Source data:
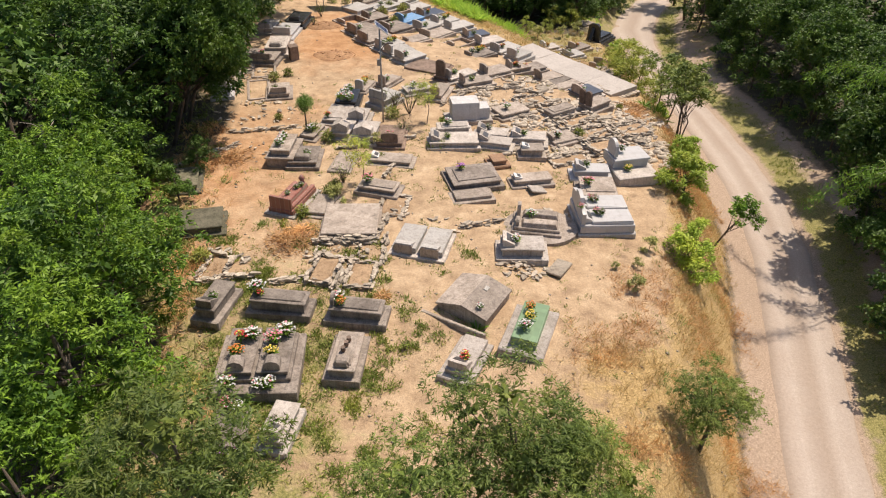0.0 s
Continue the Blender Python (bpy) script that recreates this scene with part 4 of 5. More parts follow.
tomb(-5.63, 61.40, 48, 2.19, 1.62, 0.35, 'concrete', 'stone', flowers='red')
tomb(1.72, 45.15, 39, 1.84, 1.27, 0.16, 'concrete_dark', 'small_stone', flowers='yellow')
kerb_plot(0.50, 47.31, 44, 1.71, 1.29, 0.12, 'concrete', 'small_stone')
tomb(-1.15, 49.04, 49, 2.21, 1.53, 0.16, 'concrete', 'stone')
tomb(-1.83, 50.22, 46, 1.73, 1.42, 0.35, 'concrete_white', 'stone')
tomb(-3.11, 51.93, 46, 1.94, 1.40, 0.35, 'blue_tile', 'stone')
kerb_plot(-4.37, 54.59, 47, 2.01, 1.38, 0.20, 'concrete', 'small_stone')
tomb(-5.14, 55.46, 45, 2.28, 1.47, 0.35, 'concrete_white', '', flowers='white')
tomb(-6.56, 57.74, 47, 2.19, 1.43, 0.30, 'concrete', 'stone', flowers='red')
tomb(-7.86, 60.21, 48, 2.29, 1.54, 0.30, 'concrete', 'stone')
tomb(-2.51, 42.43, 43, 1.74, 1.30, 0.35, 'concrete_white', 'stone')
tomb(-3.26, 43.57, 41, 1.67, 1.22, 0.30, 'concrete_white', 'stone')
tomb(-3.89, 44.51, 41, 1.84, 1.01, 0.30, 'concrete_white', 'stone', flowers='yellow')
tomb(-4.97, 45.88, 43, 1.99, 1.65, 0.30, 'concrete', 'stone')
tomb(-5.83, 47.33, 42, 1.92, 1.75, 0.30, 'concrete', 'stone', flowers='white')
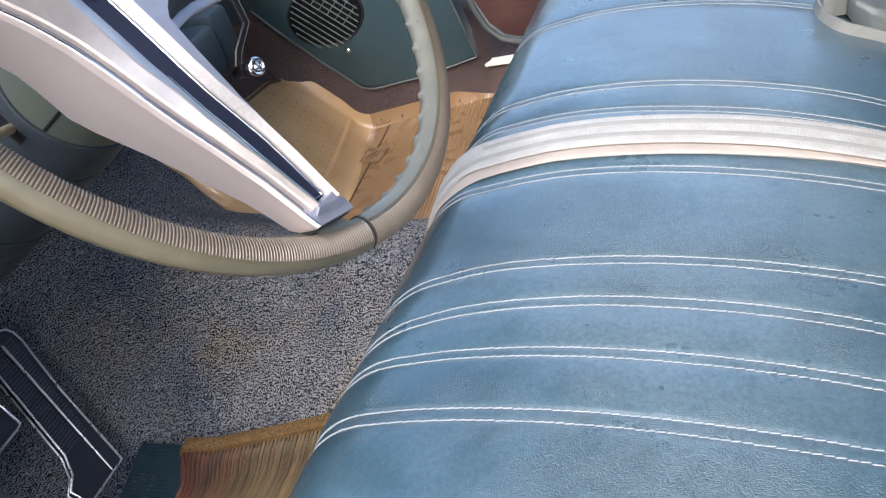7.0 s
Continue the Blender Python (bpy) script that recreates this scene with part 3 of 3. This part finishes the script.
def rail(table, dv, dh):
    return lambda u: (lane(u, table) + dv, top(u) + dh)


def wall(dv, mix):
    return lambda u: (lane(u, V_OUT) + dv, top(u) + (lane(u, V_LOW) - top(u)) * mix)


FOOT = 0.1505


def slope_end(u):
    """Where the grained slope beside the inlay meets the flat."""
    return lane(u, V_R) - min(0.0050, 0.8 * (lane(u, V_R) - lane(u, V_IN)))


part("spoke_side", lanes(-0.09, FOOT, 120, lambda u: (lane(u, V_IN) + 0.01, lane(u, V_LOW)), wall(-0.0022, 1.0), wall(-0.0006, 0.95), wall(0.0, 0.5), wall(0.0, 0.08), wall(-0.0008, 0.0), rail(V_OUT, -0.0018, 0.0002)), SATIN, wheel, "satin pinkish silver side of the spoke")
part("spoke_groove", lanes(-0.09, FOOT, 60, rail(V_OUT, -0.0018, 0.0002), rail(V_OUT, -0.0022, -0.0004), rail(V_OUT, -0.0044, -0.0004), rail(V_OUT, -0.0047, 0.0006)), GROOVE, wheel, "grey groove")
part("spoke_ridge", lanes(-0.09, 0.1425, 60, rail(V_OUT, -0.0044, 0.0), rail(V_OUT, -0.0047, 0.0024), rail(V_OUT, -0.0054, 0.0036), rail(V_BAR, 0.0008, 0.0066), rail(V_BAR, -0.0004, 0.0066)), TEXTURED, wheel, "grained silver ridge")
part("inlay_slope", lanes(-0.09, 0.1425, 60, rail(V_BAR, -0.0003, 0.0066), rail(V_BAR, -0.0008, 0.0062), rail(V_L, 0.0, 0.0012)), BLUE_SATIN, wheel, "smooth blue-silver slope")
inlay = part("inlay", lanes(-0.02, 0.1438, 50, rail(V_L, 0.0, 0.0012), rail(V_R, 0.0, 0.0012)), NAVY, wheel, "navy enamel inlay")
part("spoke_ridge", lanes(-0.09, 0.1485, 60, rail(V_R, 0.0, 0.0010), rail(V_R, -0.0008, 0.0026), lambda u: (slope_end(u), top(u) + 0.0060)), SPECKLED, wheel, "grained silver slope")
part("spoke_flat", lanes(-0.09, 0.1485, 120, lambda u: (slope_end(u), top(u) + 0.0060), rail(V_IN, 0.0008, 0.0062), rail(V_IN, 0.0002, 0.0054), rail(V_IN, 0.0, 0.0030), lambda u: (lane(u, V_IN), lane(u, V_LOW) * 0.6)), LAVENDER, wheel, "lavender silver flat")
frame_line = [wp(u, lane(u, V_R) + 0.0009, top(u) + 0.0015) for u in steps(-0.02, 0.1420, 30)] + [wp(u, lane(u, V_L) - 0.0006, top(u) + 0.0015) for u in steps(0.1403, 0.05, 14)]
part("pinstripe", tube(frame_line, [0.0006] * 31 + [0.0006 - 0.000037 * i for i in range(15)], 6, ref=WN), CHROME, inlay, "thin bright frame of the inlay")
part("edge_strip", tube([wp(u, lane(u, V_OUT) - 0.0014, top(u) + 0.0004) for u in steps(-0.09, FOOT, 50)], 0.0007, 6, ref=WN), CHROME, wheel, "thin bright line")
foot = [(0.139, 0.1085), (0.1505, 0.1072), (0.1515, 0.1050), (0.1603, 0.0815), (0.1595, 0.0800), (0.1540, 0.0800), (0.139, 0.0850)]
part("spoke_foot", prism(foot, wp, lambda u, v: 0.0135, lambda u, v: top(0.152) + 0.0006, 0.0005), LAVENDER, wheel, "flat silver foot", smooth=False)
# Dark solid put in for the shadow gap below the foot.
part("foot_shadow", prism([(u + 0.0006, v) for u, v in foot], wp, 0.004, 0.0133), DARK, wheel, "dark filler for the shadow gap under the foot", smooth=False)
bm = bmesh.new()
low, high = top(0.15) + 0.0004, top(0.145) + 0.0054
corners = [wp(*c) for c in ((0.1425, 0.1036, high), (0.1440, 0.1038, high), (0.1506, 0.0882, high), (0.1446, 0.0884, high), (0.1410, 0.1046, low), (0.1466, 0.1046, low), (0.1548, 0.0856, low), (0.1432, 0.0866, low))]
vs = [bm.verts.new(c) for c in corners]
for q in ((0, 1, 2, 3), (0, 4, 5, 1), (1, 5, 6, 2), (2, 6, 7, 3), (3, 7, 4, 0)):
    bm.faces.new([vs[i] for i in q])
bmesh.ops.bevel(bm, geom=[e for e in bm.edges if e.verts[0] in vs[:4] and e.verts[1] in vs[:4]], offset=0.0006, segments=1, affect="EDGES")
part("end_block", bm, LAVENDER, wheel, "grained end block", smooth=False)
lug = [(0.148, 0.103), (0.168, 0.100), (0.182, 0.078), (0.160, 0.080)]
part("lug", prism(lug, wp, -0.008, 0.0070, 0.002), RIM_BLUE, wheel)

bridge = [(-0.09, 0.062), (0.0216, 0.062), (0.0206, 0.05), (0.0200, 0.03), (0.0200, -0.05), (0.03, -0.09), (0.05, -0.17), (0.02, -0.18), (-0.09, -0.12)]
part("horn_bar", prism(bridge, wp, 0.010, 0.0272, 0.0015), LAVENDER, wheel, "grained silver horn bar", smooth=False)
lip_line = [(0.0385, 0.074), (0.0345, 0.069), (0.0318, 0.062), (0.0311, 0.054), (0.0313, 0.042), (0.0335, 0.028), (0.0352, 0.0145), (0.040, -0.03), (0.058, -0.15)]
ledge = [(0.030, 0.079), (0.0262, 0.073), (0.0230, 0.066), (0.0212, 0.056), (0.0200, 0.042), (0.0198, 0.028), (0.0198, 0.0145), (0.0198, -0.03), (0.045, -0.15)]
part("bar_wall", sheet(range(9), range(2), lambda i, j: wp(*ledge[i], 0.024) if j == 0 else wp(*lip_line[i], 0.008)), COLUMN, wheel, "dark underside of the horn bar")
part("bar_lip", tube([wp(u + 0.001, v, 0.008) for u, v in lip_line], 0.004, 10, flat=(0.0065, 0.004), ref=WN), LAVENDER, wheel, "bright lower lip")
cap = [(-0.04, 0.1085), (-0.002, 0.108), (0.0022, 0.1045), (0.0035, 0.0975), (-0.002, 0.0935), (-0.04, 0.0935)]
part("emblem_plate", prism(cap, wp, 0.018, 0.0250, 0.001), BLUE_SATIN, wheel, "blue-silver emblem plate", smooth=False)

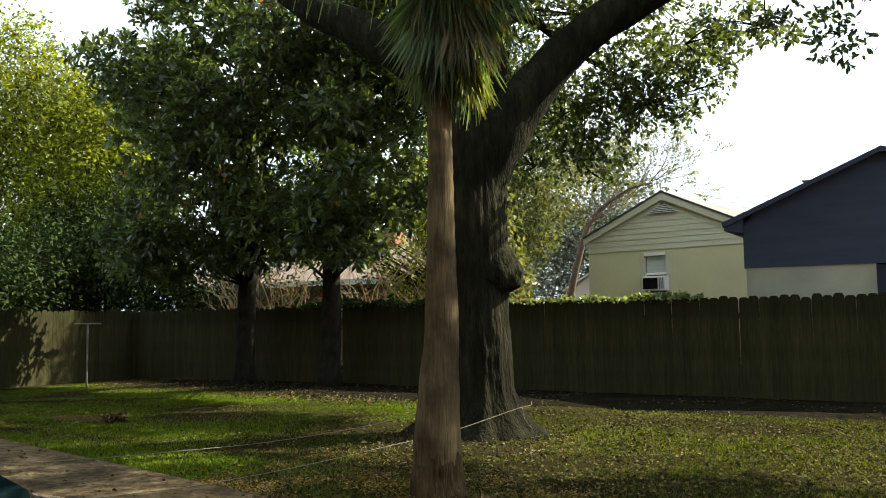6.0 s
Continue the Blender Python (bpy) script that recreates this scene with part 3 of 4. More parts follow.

WORK REQUIRED – Find the lines containing "parts" and list every one of them.

ANSWER TO THIS EXERCISE –
Continue the Blender Python (bpy) script that recreates this scene with part 4 of 5. More parts follow.
Continue the Blender Python (bpy) script that recreates this scene with part 3 of 4. More parts follow.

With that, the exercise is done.